[Source data]
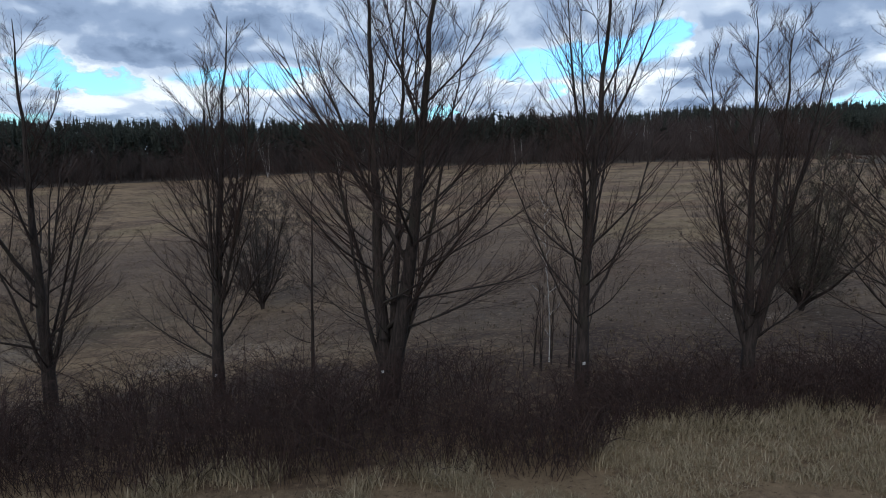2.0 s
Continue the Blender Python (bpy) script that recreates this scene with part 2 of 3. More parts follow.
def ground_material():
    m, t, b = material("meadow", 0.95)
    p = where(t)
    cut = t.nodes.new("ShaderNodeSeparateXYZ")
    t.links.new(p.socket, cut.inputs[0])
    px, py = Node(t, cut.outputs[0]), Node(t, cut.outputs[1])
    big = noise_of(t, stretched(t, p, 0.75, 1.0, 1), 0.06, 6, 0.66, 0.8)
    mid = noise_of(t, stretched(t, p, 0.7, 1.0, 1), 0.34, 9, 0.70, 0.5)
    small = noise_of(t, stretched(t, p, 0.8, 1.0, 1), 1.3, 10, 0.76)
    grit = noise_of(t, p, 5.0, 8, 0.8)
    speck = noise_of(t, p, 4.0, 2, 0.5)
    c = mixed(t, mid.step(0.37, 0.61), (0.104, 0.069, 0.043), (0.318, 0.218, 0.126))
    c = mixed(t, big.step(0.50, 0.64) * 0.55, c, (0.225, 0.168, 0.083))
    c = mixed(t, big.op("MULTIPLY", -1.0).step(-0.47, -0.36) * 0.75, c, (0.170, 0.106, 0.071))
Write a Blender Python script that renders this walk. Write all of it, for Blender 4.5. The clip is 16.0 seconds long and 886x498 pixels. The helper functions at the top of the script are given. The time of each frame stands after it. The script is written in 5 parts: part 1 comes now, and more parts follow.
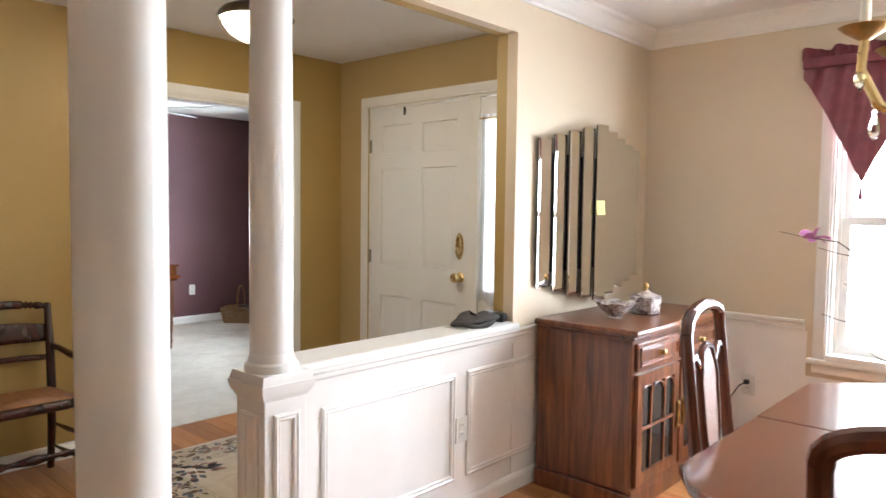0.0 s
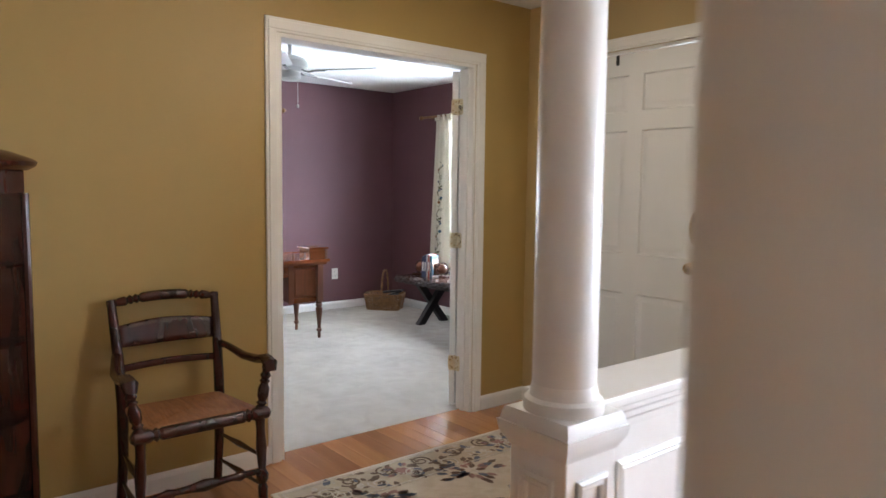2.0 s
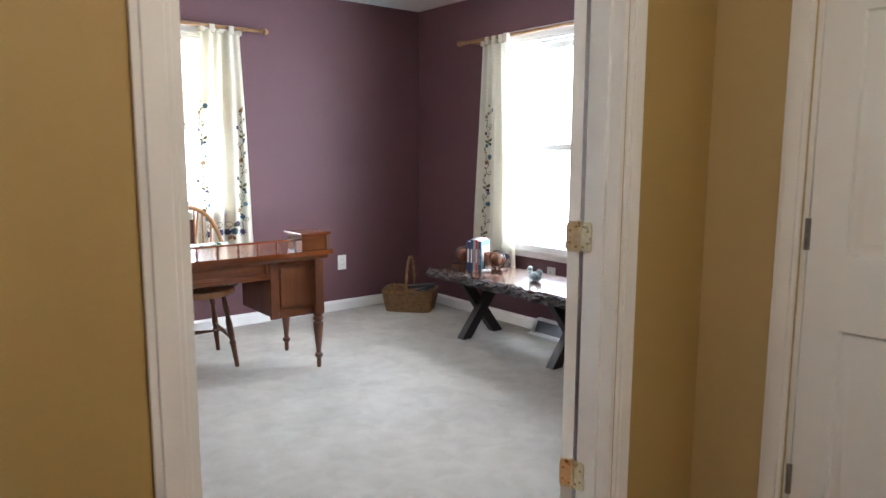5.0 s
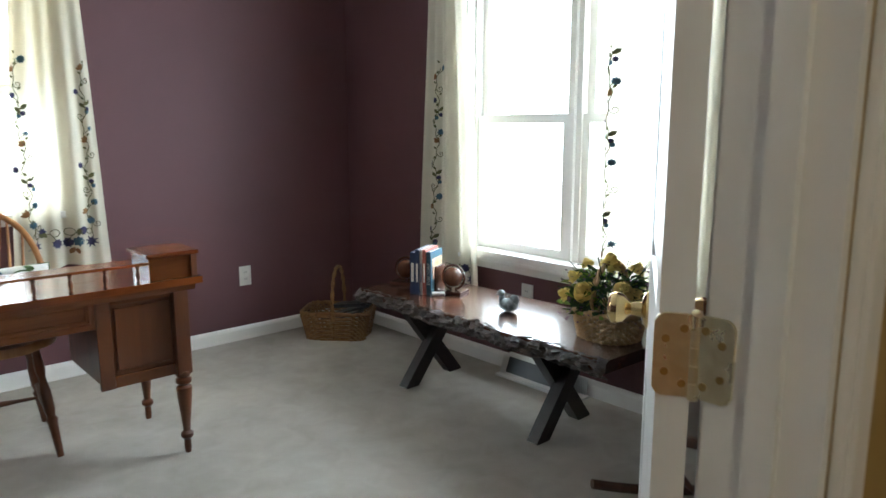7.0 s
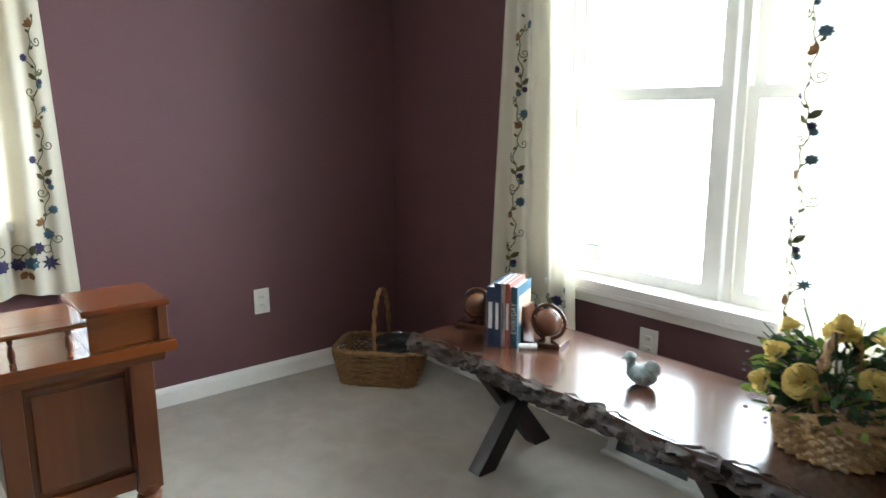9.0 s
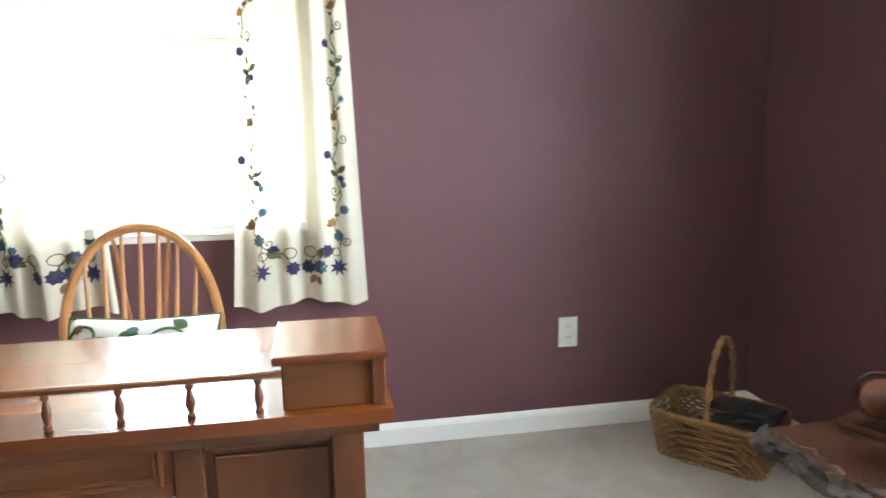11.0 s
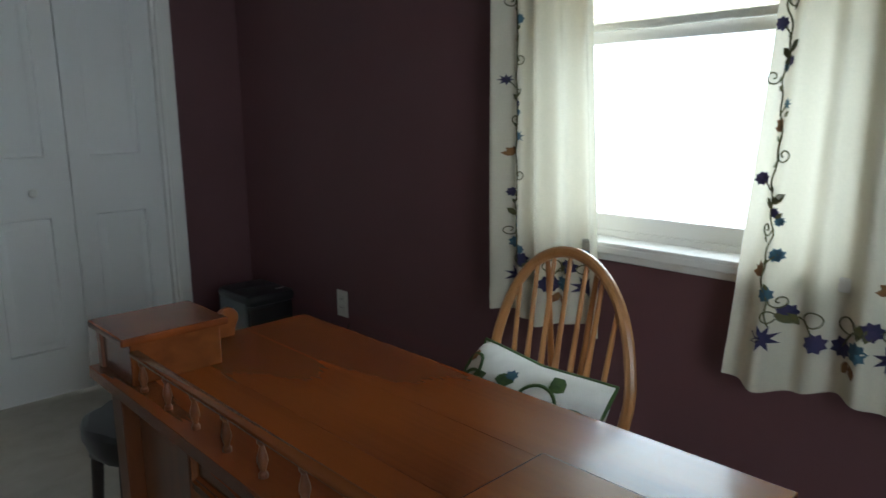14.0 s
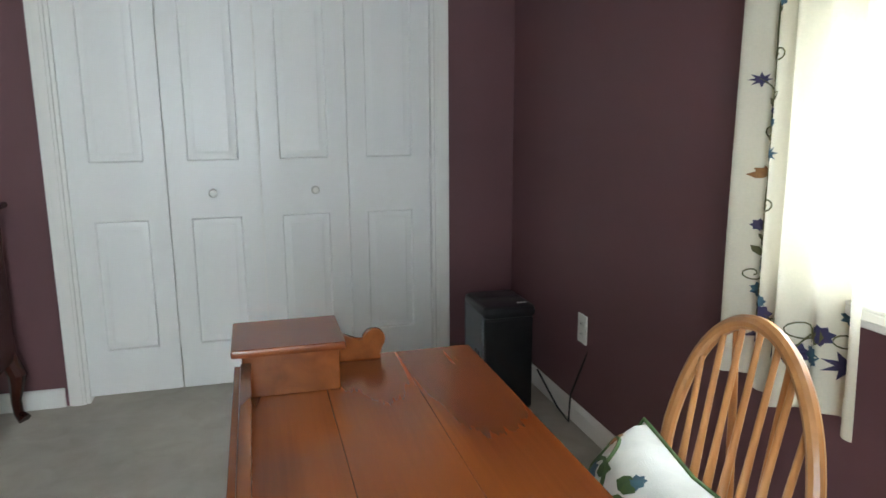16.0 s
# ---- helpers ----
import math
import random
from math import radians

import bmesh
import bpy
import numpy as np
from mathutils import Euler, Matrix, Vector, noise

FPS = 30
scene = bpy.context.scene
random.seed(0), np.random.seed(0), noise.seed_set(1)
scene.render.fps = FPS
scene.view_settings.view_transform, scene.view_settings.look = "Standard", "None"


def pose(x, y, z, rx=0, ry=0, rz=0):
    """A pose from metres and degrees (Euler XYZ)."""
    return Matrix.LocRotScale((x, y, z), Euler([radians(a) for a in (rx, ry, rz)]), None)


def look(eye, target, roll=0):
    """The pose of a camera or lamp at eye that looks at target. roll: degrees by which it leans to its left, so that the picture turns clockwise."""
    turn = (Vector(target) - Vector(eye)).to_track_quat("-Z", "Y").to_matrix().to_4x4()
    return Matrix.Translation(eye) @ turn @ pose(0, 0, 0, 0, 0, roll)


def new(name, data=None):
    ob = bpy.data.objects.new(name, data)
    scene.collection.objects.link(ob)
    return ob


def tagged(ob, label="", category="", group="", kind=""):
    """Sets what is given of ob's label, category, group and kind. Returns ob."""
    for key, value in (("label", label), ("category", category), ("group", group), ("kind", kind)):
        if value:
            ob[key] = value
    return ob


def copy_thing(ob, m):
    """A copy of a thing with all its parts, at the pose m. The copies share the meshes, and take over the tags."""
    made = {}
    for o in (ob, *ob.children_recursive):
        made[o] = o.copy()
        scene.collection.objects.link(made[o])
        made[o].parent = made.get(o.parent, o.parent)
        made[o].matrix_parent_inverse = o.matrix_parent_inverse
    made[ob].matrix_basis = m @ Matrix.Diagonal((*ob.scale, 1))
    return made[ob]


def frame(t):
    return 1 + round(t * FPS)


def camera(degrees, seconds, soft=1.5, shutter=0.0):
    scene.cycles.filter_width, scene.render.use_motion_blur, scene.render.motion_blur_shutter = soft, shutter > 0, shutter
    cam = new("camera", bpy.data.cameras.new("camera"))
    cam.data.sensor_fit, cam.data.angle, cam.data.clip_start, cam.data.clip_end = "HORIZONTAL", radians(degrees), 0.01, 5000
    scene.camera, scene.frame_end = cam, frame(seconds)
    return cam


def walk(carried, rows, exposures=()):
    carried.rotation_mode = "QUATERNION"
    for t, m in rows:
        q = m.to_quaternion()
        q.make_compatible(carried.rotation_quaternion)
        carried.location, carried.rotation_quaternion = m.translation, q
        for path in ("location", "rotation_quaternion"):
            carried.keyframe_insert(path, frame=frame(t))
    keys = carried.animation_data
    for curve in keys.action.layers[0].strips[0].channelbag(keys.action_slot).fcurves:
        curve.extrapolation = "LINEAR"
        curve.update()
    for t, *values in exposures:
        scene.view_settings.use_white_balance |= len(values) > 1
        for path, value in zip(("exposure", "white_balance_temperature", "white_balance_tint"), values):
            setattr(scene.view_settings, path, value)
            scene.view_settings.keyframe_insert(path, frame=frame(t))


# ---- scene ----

[Work to be completed] Copy out each line of the records that holds the string "follow".

[Complete answer]
Continue the Blender Python (bpy) script that recreates this scene with part 2 of 3. More parts follow.
Write a Blender Python script that renders this walk. Write all of it, for Blender 4.5. The clip is 16.0 seconds long and 886x498 pixels. The helper functions at the top of the script are given. The time of each frame stands after it. The script is written in 5 parts: part 1 comes now, and more parts follow.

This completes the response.